* WHAT YOU WILL DO
Gather all lines from the material that contain the word "scene".

* DATA FOR THIS TASK
════════════════════

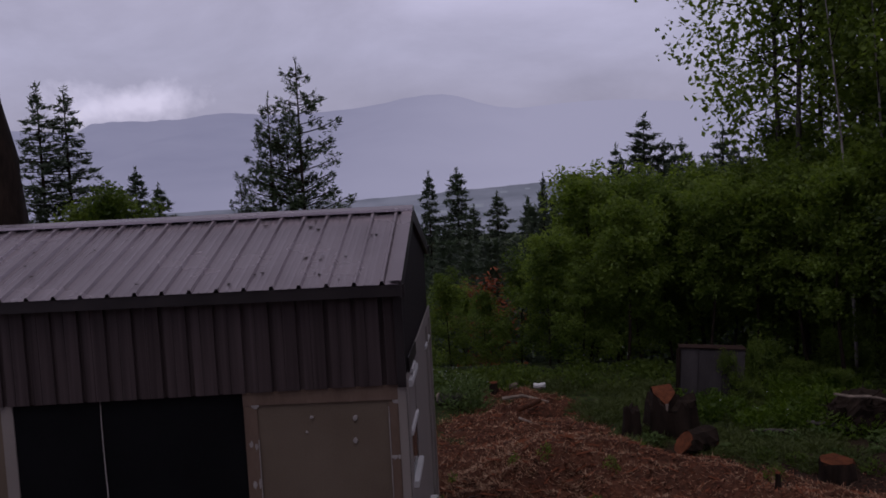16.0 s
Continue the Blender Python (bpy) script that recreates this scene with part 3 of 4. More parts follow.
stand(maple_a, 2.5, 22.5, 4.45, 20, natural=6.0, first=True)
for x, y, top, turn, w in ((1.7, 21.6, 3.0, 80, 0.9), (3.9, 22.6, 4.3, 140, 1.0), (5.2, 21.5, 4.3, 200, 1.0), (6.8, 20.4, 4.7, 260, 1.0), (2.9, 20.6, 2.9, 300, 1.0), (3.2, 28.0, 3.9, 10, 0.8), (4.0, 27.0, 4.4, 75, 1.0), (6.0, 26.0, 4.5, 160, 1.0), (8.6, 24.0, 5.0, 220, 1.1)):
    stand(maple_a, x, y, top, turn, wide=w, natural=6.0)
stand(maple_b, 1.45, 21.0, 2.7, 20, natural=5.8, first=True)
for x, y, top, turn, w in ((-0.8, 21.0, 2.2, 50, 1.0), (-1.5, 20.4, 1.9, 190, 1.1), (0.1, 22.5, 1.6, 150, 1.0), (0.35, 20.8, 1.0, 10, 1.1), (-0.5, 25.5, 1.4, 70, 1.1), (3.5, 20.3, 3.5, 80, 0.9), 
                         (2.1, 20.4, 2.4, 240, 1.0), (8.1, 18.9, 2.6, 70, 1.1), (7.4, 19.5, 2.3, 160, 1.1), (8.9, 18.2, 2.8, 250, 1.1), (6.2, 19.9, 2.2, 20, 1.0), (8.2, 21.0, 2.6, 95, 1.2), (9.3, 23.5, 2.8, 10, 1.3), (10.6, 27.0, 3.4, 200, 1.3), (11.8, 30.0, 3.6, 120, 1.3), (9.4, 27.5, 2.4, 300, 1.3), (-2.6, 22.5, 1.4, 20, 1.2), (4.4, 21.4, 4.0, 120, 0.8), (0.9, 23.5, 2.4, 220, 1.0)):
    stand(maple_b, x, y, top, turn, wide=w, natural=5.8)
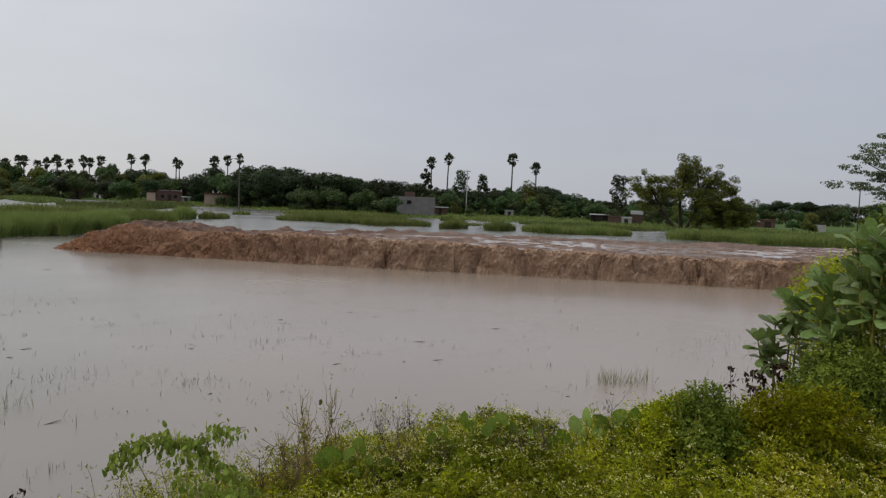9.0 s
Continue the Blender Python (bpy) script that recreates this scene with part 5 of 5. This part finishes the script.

════════════════════

* COMPLETED TASK
Continue the Blender Python (bpy) script that recreates this scene with part 3 of 4. More parts follow.
Continue the Blender Python (bpy) script that recreates this scene with part 5 of 5. This part finishes the script.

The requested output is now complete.